Exercise brief: Each line below must be set down exactly; omit any image you find.

Information supplied:
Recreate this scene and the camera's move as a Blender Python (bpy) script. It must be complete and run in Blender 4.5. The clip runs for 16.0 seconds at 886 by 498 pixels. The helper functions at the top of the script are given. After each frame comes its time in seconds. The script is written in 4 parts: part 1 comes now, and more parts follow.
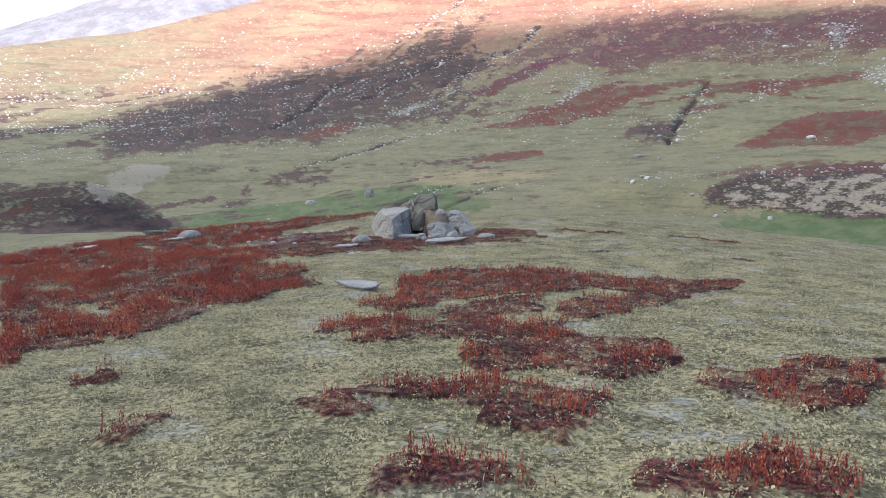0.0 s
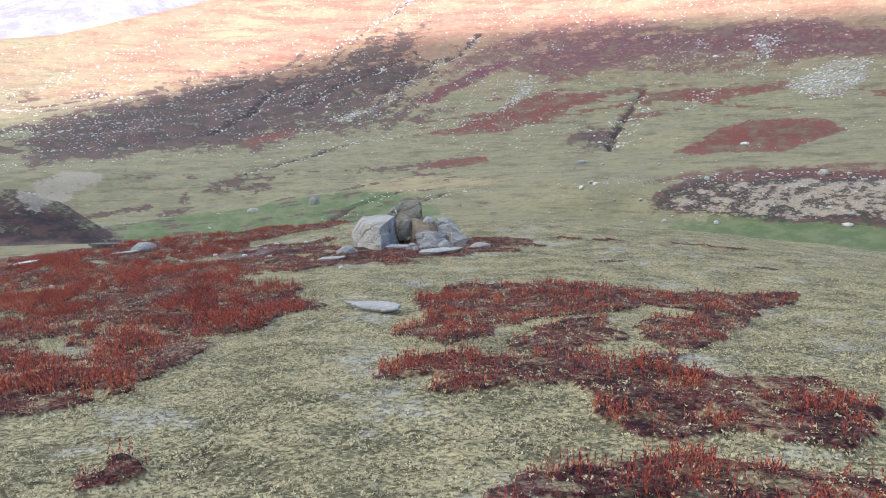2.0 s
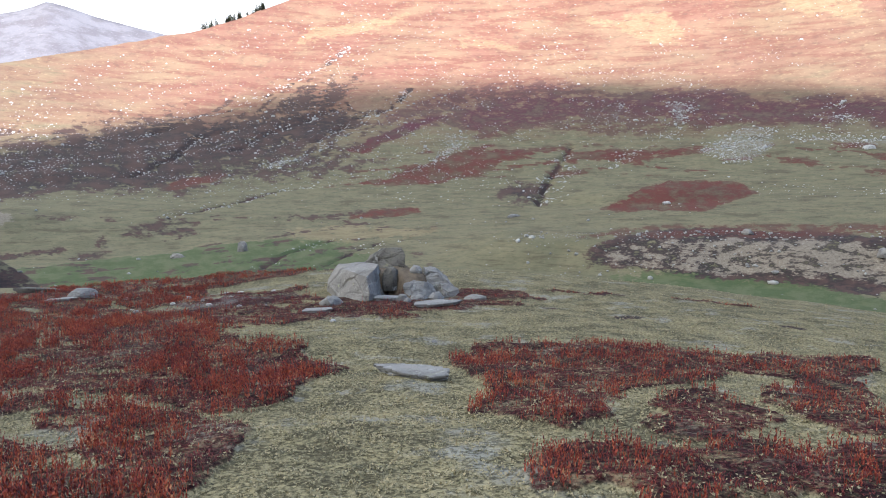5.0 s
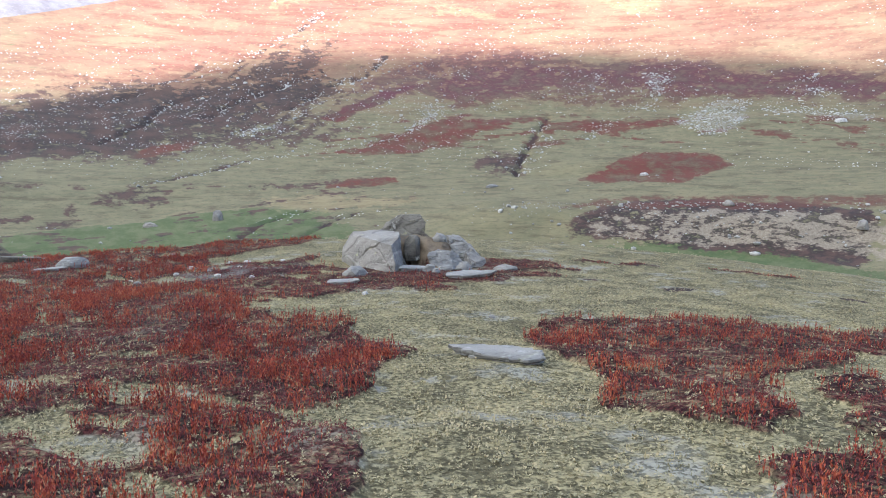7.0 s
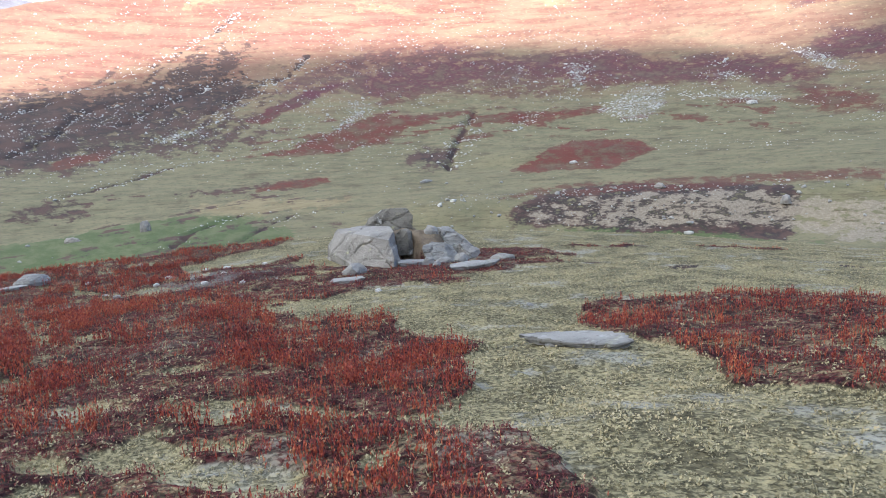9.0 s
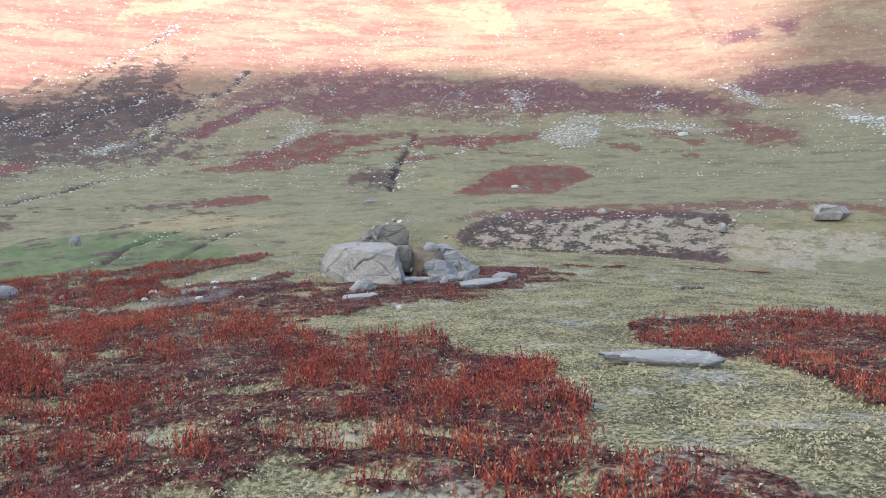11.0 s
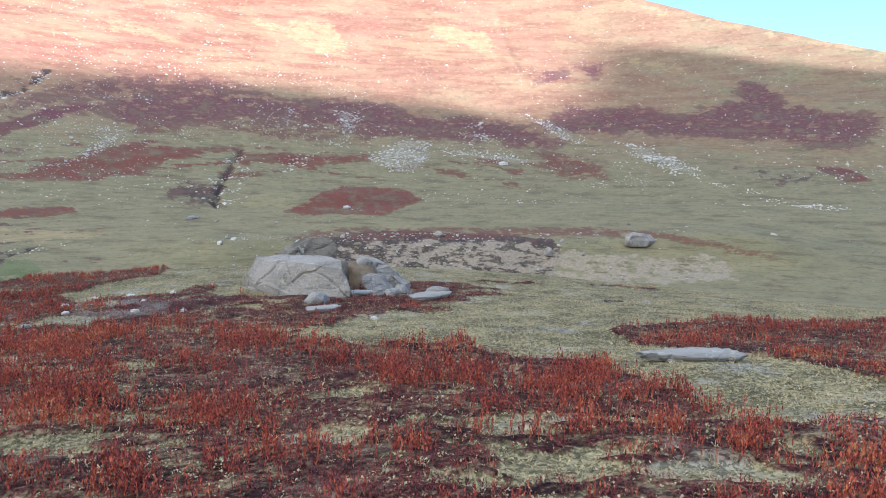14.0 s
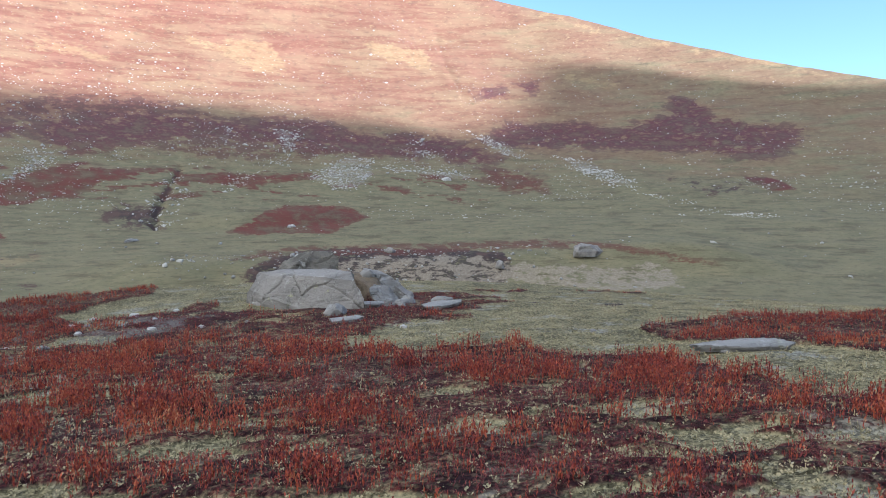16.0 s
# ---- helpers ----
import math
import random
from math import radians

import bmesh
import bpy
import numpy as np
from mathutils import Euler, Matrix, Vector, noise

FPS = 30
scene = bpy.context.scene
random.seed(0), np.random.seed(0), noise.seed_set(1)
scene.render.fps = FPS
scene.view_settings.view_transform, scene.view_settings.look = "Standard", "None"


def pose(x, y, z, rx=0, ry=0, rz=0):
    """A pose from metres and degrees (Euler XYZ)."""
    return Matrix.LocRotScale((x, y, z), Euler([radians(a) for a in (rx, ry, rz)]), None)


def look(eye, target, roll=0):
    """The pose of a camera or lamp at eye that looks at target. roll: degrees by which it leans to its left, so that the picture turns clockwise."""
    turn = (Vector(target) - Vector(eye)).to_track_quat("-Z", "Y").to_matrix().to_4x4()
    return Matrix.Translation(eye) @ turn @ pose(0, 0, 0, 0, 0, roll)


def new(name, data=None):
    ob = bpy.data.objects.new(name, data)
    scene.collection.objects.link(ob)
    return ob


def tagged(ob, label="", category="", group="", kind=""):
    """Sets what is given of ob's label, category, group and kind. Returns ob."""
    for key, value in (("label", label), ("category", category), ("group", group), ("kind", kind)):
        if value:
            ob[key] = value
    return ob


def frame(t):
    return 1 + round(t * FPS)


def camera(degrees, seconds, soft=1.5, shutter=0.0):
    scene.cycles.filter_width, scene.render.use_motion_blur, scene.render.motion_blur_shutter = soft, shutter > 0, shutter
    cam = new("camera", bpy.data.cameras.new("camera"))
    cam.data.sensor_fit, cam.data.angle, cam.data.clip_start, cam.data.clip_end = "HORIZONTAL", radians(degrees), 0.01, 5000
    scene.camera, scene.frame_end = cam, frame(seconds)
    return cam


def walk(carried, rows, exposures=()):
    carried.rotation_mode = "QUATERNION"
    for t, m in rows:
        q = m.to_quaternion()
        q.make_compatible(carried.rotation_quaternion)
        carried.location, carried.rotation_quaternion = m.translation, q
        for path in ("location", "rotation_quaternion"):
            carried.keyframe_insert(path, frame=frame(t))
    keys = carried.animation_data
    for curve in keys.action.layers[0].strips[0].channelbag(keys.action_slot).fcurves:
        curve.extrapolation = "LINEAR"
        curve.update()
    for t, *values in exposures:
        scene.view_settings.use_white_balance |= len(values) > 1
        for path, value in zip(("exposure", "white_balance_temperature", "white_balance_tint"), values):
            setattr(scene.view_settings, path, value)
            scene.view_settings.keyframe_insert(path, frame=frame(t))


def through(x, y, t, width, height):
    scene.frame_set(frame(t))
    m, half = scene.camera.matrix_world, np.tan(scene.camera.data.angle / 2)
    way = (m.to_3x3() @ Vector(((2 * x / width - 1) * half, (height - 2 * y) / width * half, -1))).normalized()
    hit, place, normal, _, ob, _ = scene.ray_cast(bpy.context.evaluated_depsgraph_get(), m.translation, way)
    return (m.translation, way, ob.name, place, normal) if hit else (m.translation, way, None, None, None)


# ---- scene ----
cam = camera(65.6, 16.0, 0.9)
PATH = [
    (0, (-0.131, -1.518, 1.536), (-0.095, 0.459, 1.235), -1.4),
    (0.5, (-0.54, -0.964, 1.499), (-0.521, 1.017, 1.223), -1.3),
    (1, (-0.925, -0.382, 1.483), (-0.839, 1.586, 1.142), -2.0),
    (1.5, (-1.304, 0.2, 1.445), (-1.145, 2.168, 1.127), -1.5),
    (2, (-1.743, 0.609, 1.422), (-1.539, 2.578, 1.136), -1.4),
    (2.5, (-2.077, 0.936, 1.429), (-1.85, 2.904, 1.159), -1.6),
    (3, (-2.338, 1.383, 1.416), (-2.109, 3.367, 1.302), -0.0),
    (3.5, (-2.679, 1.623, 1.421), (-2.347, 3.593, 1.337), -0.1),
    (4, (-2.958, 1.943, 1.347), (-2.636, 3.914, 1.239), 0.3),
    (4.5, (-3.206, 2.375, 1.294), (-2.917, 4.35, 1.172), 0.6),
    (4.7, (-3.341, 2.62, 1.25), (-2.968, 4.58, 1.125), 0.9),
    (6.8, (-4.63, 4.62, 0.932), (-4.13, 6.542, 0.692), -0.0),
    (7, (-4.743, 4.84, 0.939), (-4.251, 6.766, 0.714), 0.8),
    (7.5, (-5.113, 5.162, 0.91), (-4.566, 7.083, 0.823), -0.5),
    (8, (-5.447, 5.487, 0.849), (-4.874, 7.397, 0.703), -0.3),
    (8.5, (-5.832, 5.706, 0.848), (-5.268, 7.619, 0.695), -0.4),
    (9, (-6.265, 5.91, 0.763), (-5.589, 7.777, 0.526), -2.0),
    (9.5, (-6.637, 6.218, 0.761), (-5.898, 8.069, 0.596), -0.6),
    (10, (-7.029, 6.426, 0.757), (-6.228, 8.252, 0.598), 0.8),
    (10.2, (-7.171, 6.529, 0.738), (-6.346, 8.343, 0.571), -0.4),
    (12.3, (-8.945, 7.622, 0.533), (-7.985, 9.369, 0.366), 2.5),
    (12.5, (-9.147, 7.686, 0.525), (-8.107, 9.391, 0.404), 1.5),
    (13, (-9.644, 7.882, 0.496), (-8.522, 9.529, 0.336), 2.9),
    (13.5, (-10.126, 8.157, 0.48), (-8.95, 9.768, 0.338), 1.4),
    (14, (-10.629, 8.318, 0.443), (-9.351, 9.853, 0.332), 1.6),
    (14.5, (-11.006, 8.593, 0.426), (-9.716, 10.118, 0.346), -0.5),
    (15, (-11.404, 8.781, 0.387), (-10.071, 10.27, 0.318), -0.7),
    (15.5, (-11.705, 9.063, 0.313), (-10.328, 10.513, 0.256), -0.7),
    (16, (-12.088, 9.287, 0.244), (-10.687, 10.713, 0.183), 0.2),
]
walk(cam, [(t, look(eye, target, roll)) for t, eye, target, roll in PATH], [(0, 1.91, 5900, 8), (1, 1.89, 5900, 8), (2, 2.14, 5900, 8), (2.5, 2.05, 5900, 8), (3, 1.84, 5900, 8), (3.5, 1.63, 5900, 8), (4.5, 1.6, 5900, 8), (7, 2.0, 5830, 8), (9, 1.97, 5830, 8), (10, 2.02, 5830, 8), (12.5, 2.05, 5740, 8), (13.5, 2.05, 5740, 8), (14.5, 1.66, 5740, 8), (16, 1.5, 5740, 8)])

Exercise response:
Recreate this scene and the camera's move as a Blender Python (bpy) script. It must be complete and run in Blender 4.5. The clip runs for 16.0 seconds at 886 by 498 pixels. The helper functions at the top of the script are given. After each frame comes its time in seconds. The script is written in 4 parts: part 1 comes now, and more parts follow.
0.0 s
2.0 s
5.0 s
7.0 s
9.0 s
11.0 s
14.0 s
16.0 s
# ---- helpers ----
import math
import random
from math import radians

import bmesh
import bpy
import numpy as np
from mathutils import Euler, Matrix, Vector, noise

FPS = 30
scene = bpy.context.scene
random.seed(0), np.random.seed(0), noise.seed_set(1)
scene.render.fps = FPS
scene.view_settings.view_transform, scene.view_settings.look = "Standard", "None"


def pose(x, y, z, rx=0, ry=0, rz=0):
    """A pose from metres and degrees (Euler XYZ)."""
    return Matrix.LocRotScale((x, y, z), Euler([radians(a) for a in (rx, ry, rz)]), None)


def look(eye, target, roll=0):
    """The pose of a camera or lamp at eye that looks at target. roll: degrees by which it leans to its left, so that the picture turns clockwise."""
    turn = (Vector(target) - Vector(eye)).to_track_quat("-Z", "Y").to_matrix().to_4x4()
    return Matrix.Translation(eye) @ turn @ pose(0, 0, 0, 0, 0, roll)


def new(name, data=None):
    ob = bpy.data.objects.new(name, data)
    scene.collection.objects.link(ob)
    return ob


def tagged(ob, label="", category="", group="", kind=""):
    """Sets what is given of ob's label, category, group and kind. Returns ob."""
    for key, value in (("label", label), ("category", category), ("group", group), ("kind", kind)):
        if value:
            ob[key] = value
    return ob


def frame(t):
    return 1 + round(t * FPS)


def camera(degrees, seconds, soft=1.5, shutter=0.0):
    scene.cycles.filter_width, scene.render.use_motion_blur, scene.render.motion_blur_shutter = soft, shutter > 0, shutter
    cam = new("camera", bpy.data.cameras.new("camera"))
    cam.data.sensor_fit, cam.data.angle, cam.data.clip_start, cam.data.clip_end = "HORIZONTAL", radians(degrees), 0.01, 5000
    scene.camera, scene.frame_end = cam, frame(seconds)
    return cam


def walk(carried, rows, exposures=()):
    carried.rotation_mode = "QUATERNION"
    for t, m in rows:
        q = m.to_quaternion()
        q.make_compatible(carried.rotation_quaternion)
        carried.location, carried.rotation_quaternion = m.translation, q
        for path in ("location", "rotation_quaternion"):
            carried.keyframe_insert(path, frame=frame(t))
    keys = carried.animation_data
    for curve in keys.action.layers[0].strips[0].channelbag(keys.action_slot).fcurves:
        curve.extrapolation = "LINEAR"
        curve.update()
    for t, *values in exposures:
        scene.view_settings.use_white_balance |= len(values) > 1
        for path, value in zip(("exposure", "white_balance_temperature", "white_balance_tint"), values):
            setattr(scene.view_settings, path, value)
            scene.view_settings.keyframe_insert(path, frame=frame(t))


def through(x, y, t, width, height):
    scene.frame_set(frame(t))
    m, half = scene.camera.matrix_world, np.tan(scene.camera.data.angle / 2)
    way = (m.to_3x3() @ Vector(((2 * x / width - 1) * half, (height - 2 * y) / width * half, -1))).normalized()
    hit, place, normal, _, ob, _ = scene.ray_cast(bpy.context.evaluated_depsgraph_get(), m.translation, way)
    return (m.translation, way, ob.name, place, normal) if hit else (m.translation, way, None, None, None)


# ---- scene ----
cam = camera(65.6, 16.0, 0.9)
PATH = [
    (0, (-0.131, -1.518, 1.536), (-0.095, 0.459, 1.235), -1.4),
    (0.5, (-0.54, -0.964, 1.499), (-0.521, 1.017, 1.223), -1.3),
    (1, (-0.925, -0.382, 1.483), (-0.839, 1.586, 1.142), -2.0),
    (1.5, (-1.304, 0.2, 1.445), (-1.145, 2.168, 1.127), -1.5),
    (2, (-1.743, 0.609, 1.422), (-1.539, 2.578, 1.136), -1.4),
    (2.5, (-2.077, 0.936, 1.429), (-1.85, 2.904, 1.159), -1.6),
    (3, (-2.338, 1.383, 1.416), (-2.109, 3.367, 1.302), -0.0),
    (3.5, (-2.679, 1.623, 1.421), (-2.347, 3.593, 1.337), -0.1),
    (4, (-2.958, 1.943, 1.347), (-2.636, 3.914, 1.239), 0.3),
    (4.5, (-3.206, 2.375, 1.294), (-2.917, 4.35, 1.172), 0.6),
    (4.7, (-3.341, 2.62, 1.25), (-2.968, 4.58, 1.125), 0.9),
    (6.8, (-4.63, 4.62, 0.932), (-4.13, 6.542, 0.692), -0.0),
    (7, (-4.743, 4.84, 0.939), (-4.251, 6.766, 0.714), 0.8),
    (7.5, (-5.113, 5.162, 0.91), (-4.566, 7.083, 0.823), -0.5),
    (8, (-5.447, 5.487, 0.849), (-4.874, 7.397, 0.703), -0.3),
    (8.5, (-5.832, 5.706, 0.848), (-5.268, 7.619, 0.695), -0.4),
    (9, (-6.265, 5.91, 0.763), (-5.589, 7.777, 0.526), -2.0),
    (9.5, (-6.637, 6.218, 0.761), (-5.898, 8.069, 0.596), -0.6),
    (10, (-7.029, 6.426, 0.757), (-6.228, 8.252, 0.598), 0.8),
    (10.2, (-7.171, 6.529, 0.738), (-6.346, 8.343, 0.571), -0.4),
    (12.3, (-8.945, 7.622, 0.533), (-7.985, 9.369, 0.366), 2.5),
    (12.5, (-9.147, 7.686, 0.525), (-8.107, 9.391, 0.404), 1.5),
    (13, (-9.644, 7.882, 0.496), (-8.522, 9.529, 0.336), 2.9),
    (13.5, (-10.126, 8.157, 0.48), (-8.95, 9.768, 0.338), 1.4),
    (14, (-10.629, 8.318, 0.443), (-9.351, 9.853, 0.332), 1.6),
    (14.5, (-11.006, 8.593, 0.426), (-9.716, 10.118, 0.346), -0.5),
    (15, (-11.404, 8.781, 0.387), (-10.071, 10.27, 0.318), -0.7),
    (15.5, (-11.705, 9.063, 0.313), (-10.328, 10.513, 0.256), -0.7),
    (16, (-12.088, 9.287, 0.244), (-10.687, 10.713, 0.183), 0.2),
]
walk(cam, [(t, look(eye, target, roll)) for t, eye, target, roll in PATH], [(0, 1.91, 5900, 8), (1, 1.89, 5900, 8), (2, 2.14, 5900, 8), (2.5, 2.05, 5900, 8), (3, 1.84, 5900, 8), (3.5, 1.63, 5900, 8), (4.5, 1.6, 5900, 8), (7, 2.0, 5830, 8), (9, 1.97, 5830, 8), (10, 2.02, 5830, 8), (12.5, 2.05, 5740, 8), (13.5, 2.05, 5740, 8), (14.5, 1.66, 5740, 8), (16, 1.5, 5740, 8)])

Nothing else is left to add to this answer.